Tuesday, May 5, 2020

It is a part of our nature

In consideration of the context of this week’s Gospel (John 14:1-14) it is important to know where Jesus said these things, to whom he said them and when he said them. The where is easy: in Jerusalem, in the Upper Room. The when of what he said it was the night he was betrayed and arrested by the authorities while at supper with his disciples. They were celebrating the Passover. Judas had made his plan with the authorities and had been paid the price of his betrayal – 30 pieces of silver. When he discovered at the table that he could bend Jesus to be a political Messiah, he tried to stop the trail and execution but failed. It cost Judas dearly. Peter had promised to be faithful even if it meant his own death. Jesus told him that he would deny his Master three times before the cock crowed in the morning.
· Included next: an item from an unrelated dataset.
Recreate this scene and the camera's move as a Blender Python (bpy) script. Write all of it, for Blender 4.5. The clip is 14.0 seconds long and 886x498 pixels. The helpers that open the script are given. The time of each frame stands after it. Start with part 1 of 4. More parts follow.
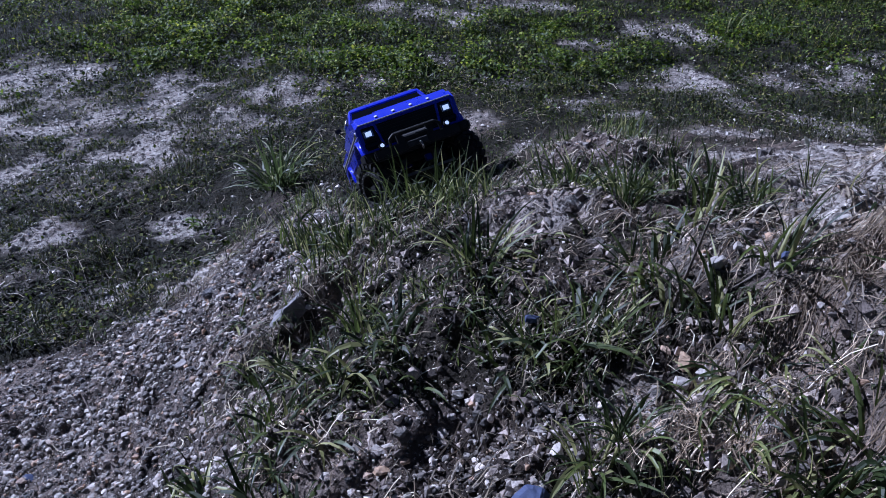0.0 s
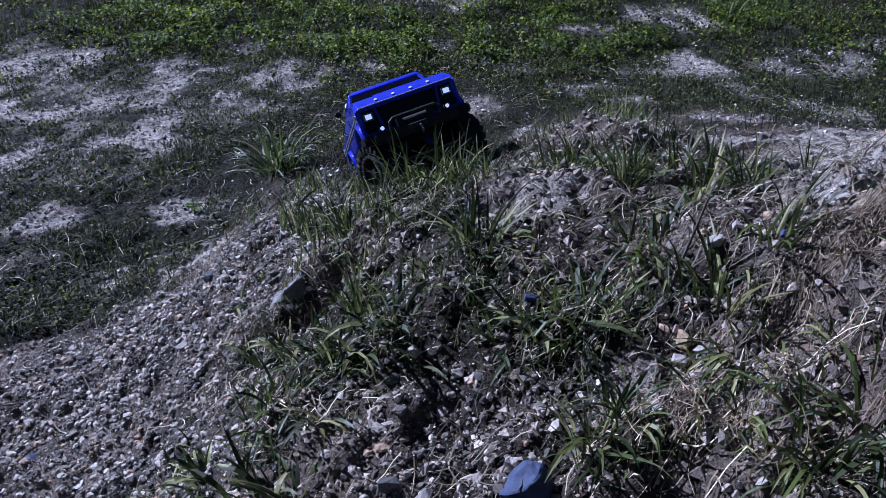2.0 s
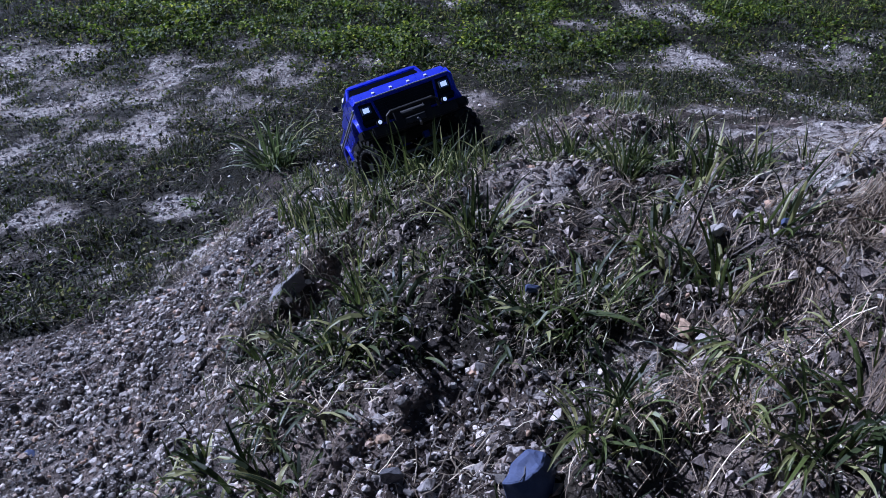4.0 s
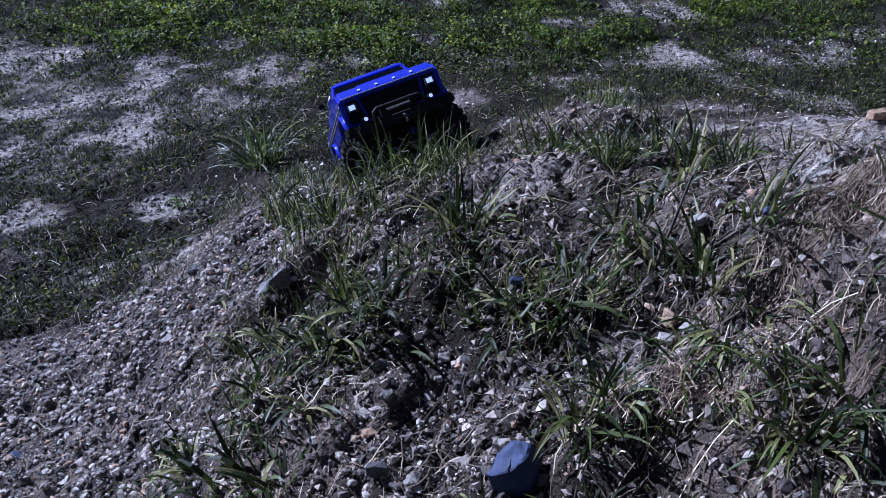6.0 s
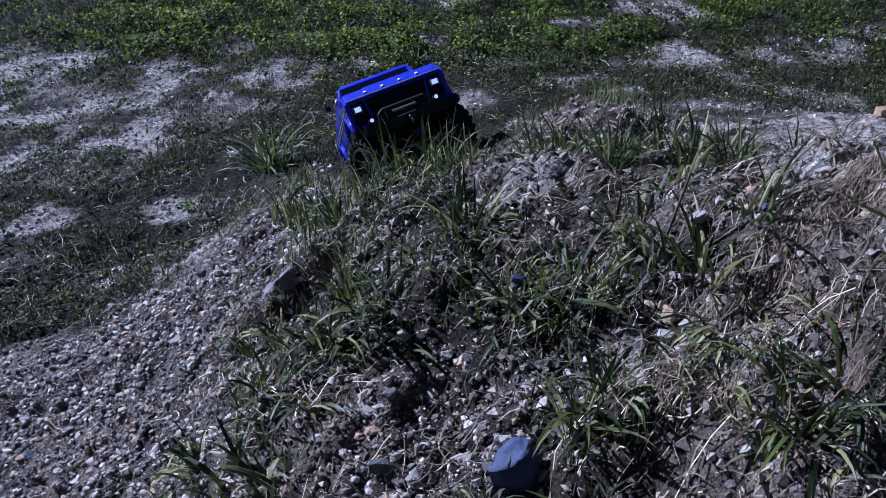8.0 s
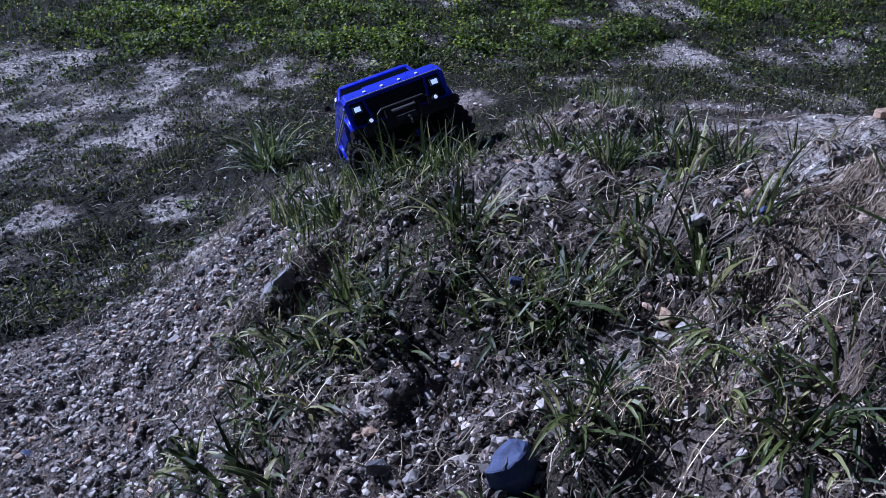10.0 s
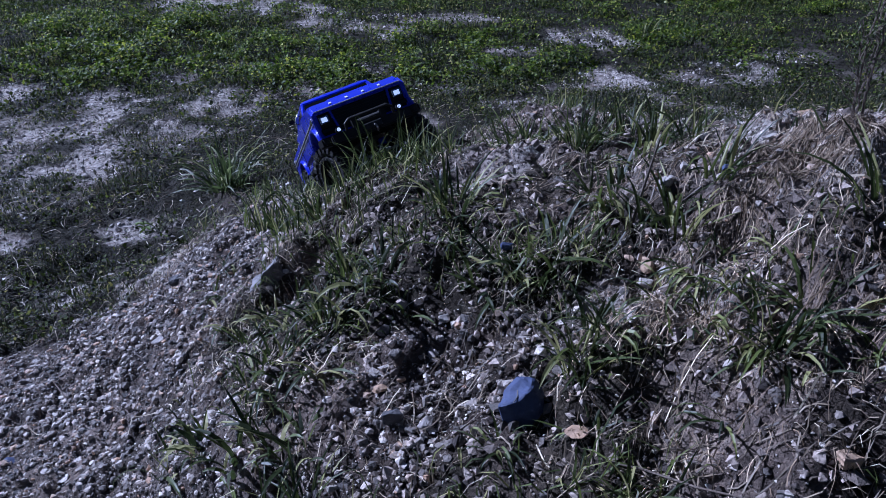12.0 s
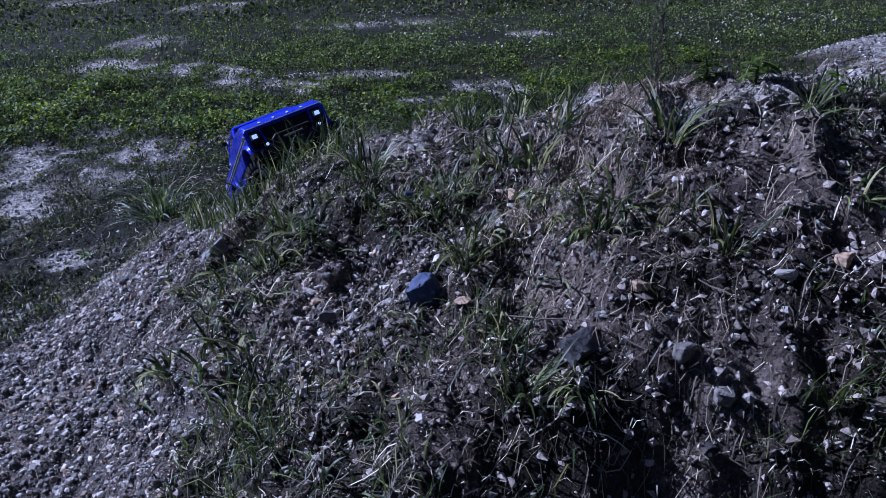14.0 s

That last night, this one last chance was meant to encourage his followers to live the life and walk the road ahead of them. Jesus called on them to live like him, to walk and talk like him. We need to look live and act like Jesus. Jesus to the time to tell them about the road ahead and about the promises of presence and other things.

He tells them not to allow their lives to be shaken to the core by what is about to happen. Jesus encourages the disciples (and his apostles) to go on believing in the Father, which is important but to also continue believing in him. Please understand that faith is far more than head knowledge and a choice to believe that God is here. It is a life that is given into the living of that belief, that you trust the Father and the Son to enable you to have that relationship, welling up into eternal life. Our relationships with God and with one another can grow up and out to become eternal life because God sustains them and eternity is a part of his nature.

So we are challenged in the midst of grief and loss to not allow our lives to be shaken to the core. We are asked to put our trust in God for the way ahead. We are called personally and corporately to love and to believe (that is, to trust in God and participate in what God is doing). We are called to serve and eat together. We are called to hold things in common. Christ calls us to these things and to unity in him so that we can know him and the Father better. Unity, in this case, is not about conformity. It is far more and far above one’s personal or a Church’s corporate theology. We are together for the sake of Christ and in doing so, for the needs of one another who are called into community with him and with us. Jesus prayed that The Father would bind us to him and to one another by and not by fine-sounding doctrine. The unity that Jesus prays for and seeks for the Church is about a deep and profound love rather than for fine sounding doctrine that puts up walls that divide.

Deacon Stephen (Acts 7) would have recognized this. He was called into the ministry of a deacon to enable the Apostles to preach and teach the Word. The awesome thing is that he was able to serve at the table, meet the needs of his community and it doing so was enable to preach and minister to those he was responsible for. Stephen was a man attested to for being a man of deep faith and full of the Holy Spirit. He was known for being full of grace and for his deeds of power through the working of the Spirit. The Book of Acts describes Stephen as the protomartyr because his life, arrest, trial, condemnation, and execution were carried out in a mirrored way to the way the Jesus did. Keep on thing in mind though, not all of us are called to be martyrs. If you are gifted as a martyr, you will only get to use your gift once and at the end of your life.

How we live and how we give to the point of giving and living sacrificially is important first for the life of the Church, then of the winning of the world. The Church is the medium through which God transmits his message of grace mercy and love. We know the way home. It is in Jesus and through Jesus that we live and move and have our beings. Living like Jesus at this moment is what we are called to do so that we can draw others into our fellowship and make our way home together.